Honeymooners: Port Orleans or Dixie Landings, The Grand Floridian, The Contemporary.

Golfers: Disney Village, Disney’s Vacation Club Resort, The Disney Inn.

Families With Young Children: The Polynesian, The Yacht and Beach Club, The Contemporary, Port Orleans or Dixie Landings.

Large or Extended Families: Disney Village Resorts, Disney’s Vacation Club Resort, Disney’s Boardwalk Resort (opening 1994), Fort Wilderness.

Business Travelers: The Walt Disney World Swan, The Yacht and Beach Club Resorts.

Walt Disney World 1. Grand Floridian Beach Resort 2. Polynesian Resort 3. Disney Inn 4. Contemporary Resort 5. Disney’s Wilderness Lodge 6. Fort Wilderness Campground Resort 7. Yacht Club Resort 8. Beach Club Resort 9. Dolphin Hotel 10. Swan Hotel 11. Disney’s All-Star Resorts 12. Caribbean Beach Resort 13. Disney’s Vacation Club Resort 14. Disney’s Village Resort 15. Port Orleans Resort 16. Dixie Landing Resort

GUIDEBOOK

Disney on a Budget

How to save money on your Walt Disney World vacation:

* Call Central Reservations (407-934-7639) just before you go to see what rooms are on special.
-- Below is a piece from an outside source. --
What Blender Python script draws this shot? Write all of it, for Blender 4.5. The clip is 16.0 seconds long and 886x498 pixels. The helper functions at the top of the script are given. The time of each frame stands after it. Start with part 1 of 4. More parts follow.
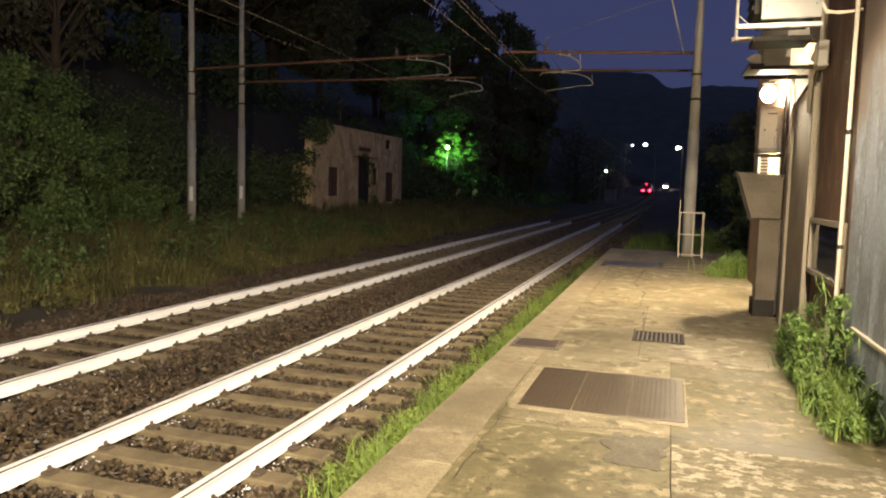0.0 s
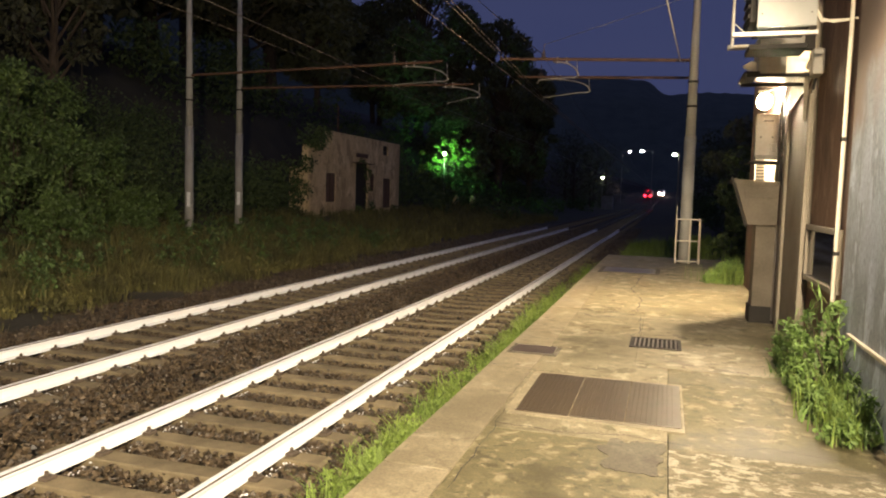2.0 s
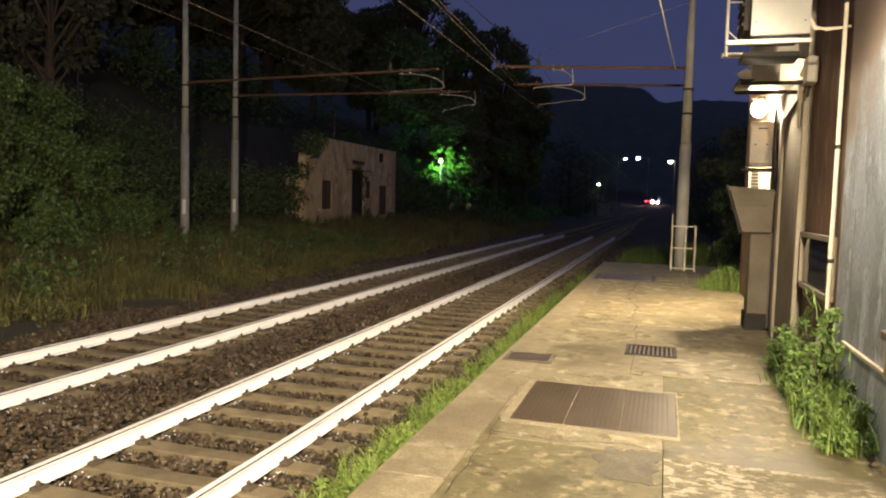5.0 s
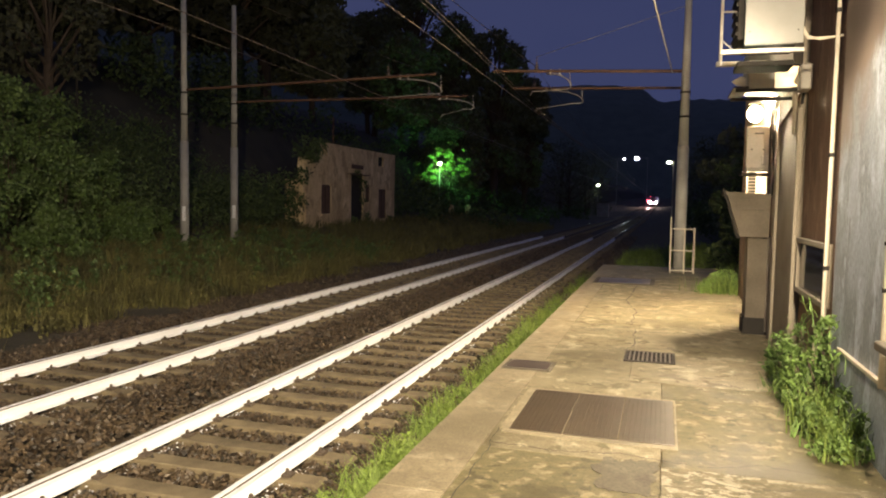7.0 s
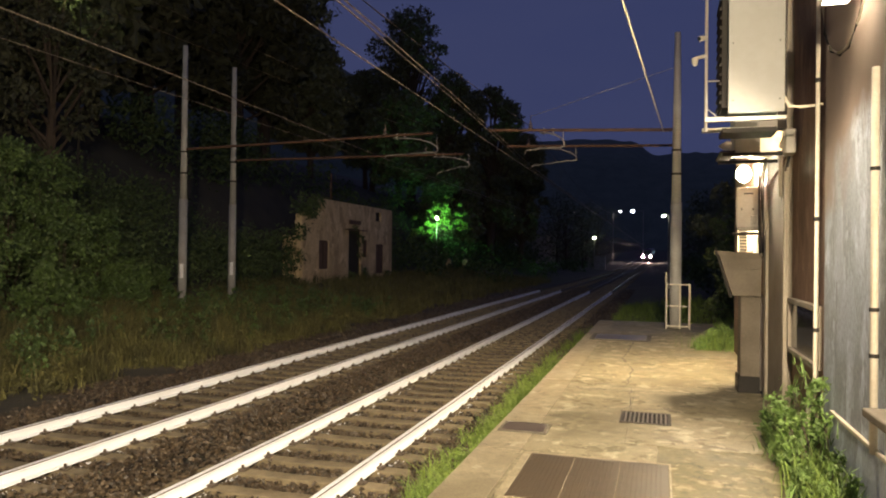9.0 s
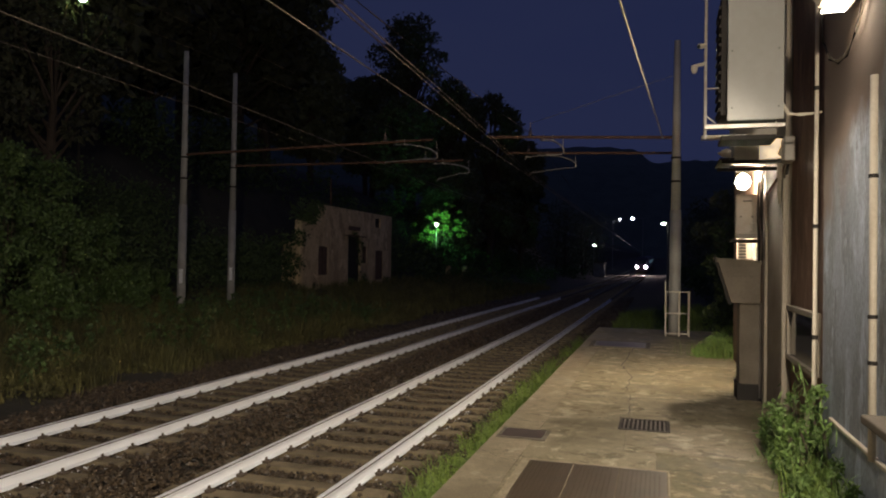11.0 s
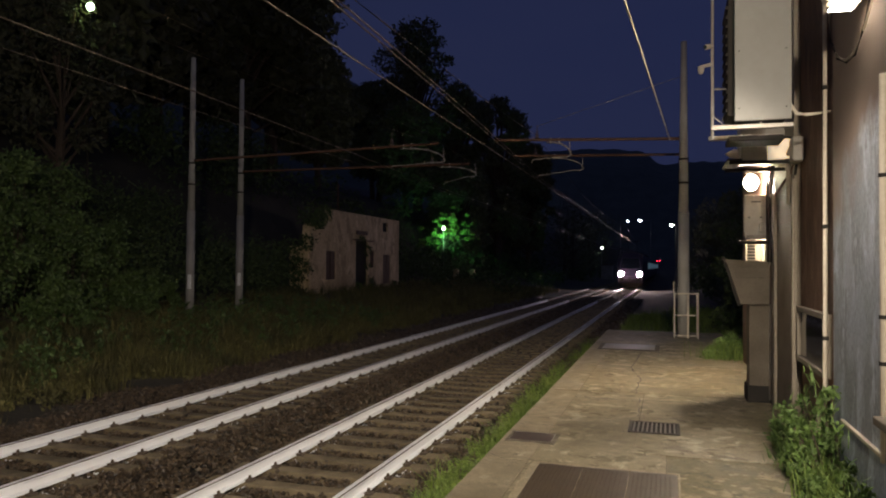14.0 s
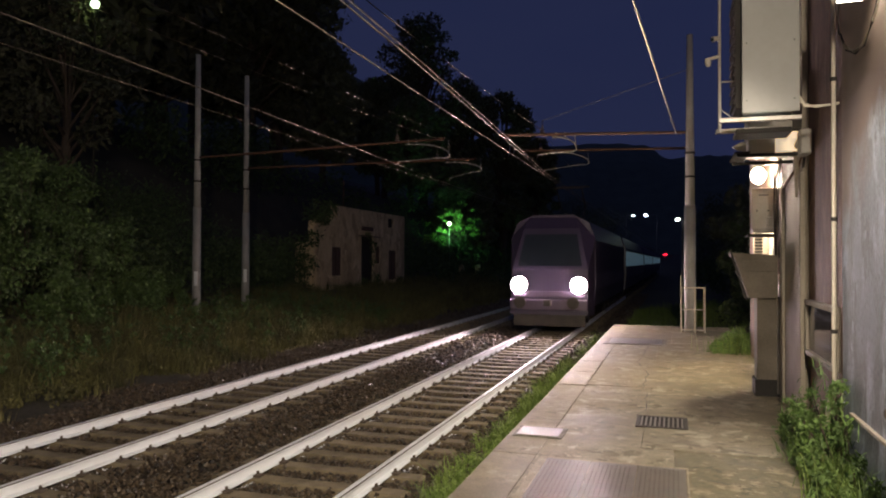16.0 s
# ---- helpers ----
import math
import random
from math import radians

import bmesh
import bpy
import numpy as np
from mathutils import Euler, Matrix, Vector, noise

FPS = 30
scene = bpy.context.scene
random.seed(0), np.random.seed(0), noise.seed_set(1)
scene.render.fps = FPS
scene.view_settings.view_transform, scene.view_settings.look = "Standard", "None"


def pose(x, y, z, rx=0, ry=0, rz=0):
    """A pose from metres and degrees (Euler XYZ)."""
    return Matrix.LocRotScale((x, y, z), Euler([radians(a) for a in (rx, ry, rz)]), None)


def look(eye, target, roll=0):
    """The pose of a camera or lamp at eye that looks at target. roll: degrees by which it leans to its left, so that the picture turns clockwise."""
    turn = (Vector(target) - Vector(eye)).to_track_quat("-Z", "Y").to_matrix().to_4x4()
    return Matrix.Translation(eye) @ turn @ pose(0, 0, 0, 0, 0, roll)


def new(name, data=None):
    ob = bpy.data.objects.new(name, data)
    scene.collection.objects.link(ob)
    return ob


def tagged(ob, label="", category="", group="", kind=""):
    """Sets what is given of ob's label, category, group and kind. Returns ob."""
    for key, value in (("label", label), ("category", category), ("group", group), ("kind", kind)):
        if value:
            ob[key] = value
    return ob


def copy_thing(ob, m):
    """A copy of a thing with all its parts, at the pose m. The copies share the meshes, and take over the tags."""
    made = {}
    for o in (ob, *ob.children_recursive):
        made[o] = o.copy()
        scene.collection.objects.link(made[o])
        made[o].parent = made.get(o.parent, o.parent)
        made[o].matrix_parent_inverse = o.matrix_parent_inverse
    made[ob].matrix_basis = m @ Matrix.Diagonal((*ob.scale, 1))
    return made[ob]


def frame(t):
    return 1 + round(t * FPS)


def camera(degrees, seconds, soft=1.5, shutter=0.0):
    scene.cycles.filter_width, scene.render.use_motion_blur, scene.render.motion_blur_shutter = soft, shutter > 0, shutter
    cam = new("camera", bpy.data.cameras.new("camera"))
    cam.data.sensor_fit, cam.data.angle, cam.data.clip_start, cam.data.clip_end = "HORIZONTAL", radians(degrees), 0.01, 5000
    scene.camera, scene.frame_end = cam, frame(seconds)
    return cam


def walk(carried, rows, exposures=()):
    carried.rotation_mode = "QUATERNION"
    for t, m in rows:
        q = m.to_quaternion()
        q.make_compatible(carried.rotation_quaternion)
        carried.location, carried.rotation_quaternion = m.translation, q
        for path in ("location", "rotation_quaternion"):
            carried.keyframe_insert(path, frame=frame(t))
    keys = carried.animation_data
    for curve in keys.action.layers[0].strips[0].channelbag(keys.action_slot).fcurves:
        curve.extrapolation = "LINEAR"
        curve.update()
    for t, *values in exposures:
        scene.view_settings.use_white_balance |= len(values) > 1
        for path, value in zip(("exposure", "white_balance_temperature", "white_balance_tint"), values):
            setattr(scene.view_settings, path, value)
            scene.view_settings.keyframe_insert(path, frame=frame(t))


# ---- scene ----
cam = camera(62.6, 16.0, soft=2.0)

EXPOSURES = [(0, 0.2, 6500, 10), (8.0, 0.2, 6500, 10), (9.2, 0.15, 6400, 10), (10.5, -0.95, 5950, 10), (11.3, -1.1, 5800, 14), (16, -1.1, 5800, 14)]
PATH = [
    (0, (3.911, -0.009, 2.182), (3.321, 1.895, 2.012), 1.5),
    (0.5, (3.914, -0.015, 2.185), (3.325, 1.889, 2.017), 1.5),
    (1, (3.914, 0.002, 2.179), (3.327, 1.906, 2.016), 1.5),
    (1.5, (3.915, -0.011, 2.181), (3.33, 1.895, 2.022), 1.6),
    (2, (3.911, -0.032, 2.184), (3.328, 1.875, 2.031), 1.6),
    (2.5, (3.913, -0.012, 2.182), (3.332, 1.896, 2.034), 1.6),
    (3, (3.913, -0.014, 2.183), (3.334, 1.895, 2.039), 1.6),
    (3.5, (3.913, -0.023, 2.188), (3.336, 1.887, 2.049), 1.6),
    (4, (3.918, -0.013, 2.185), (3.342, 1.898, 2.052), 1.6),
    (6.5, (3.929, -0.033, 2.234), (3.358, 1.879, 2.1), 1.5),
    (7, (3.951, -0.061, 2.286), (3.376, 1.85, 2.157), 1.0),
    (7.5, (3.987, -0.095, 2.327), (3.411, 1.816, 2.201), 0.9),
    (8, (3.996, -0.137, 2.365), (3.42, 1.777, 2.284), 0.7),
    (8.5, (4.006, -0.152, 2.388), (3.436, 1.765, 2.371), 0.7),
    (9, (4.013, -0.153, 2.405), (3.441, 1.763, 2.421), 0.7),
    (11.5, (4.018, -0.161, 2.393), (3.447, 1.756, 2.43), 1.0),
    (12, (4.02, -0.161, 2.396), (3.45, 1.755, 2.438), 1.0),
    (12.5, (4.021, -0.157, 2.395), (3.446, 1.758, 2.441), 0.8),
    (13, (4.021, -0.154, 2.389), (3.442, 1.76, 2.434), 0.7),
    (13.5, (4.017, -0.154, 2.394), (3.432, 1.758, 2.438), 0.6),
    (14, (4.017, -0.151, 2.393), (3.426, 1.76, 2.437), 0.5),
    (14.5, (4.01, -0.145, 2.392), (3.414, 1.764, 2.434), 0.3),
    (15, (4.011, -0.143, 2.393), (3.411, 1.765, 2.43), 0.3),
    (15.5, (4.003, -0.145, 2.389), (3.4, 1.761, 2.423), 0.2),
    (16, (4.002, -0.138, 2.386), (3.397, 1.768, 2.418), 0.2),
]
walk(cam, [(t, look(eye, target, roll)) for t, eye, target, roll in PATH], EXPOSURES)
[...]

When the Port Orleans first opened, visitors were charged around $80 for the first night--but once they were there, every night they added was only $55 extra.

* Join the Magic Kingdom Club, or check to see if your company is already a corporate member. Members get discounts on park tickets and vacation packages.
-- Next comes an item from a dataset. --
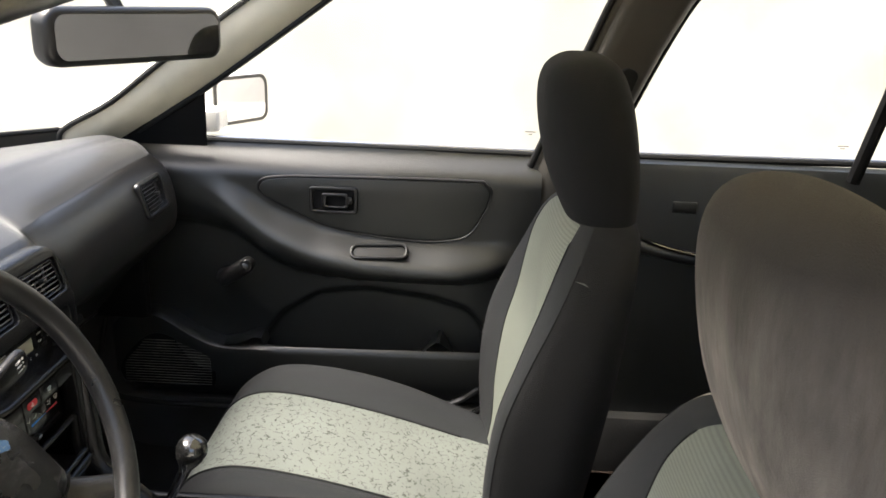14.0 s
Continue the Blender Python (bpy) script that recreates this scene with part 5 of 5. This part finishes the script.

* Comparison shop. Don’t book a big package unless you plan to use almost all the features. If your package includes meals, realize that you’ll have to eat them in full-service restaurants (dinner shows count). Fast-food meals in the theme parks are generally not included. Arranging the trip a la carte usually costs less in the long run.

* Bring your own diapers, film, cigarettes, suntan oil and insect repellent. You can get all these items on-site. But it’ll cost you!

* Don’t develop your film until you get home. Two-hour service is available, but expensive, all over Walt Disney World. Waiting a few days to see pictures of little Timmy on Dumbo will save you enough money to spring for a couple of souvenir portraits at Foto Toons.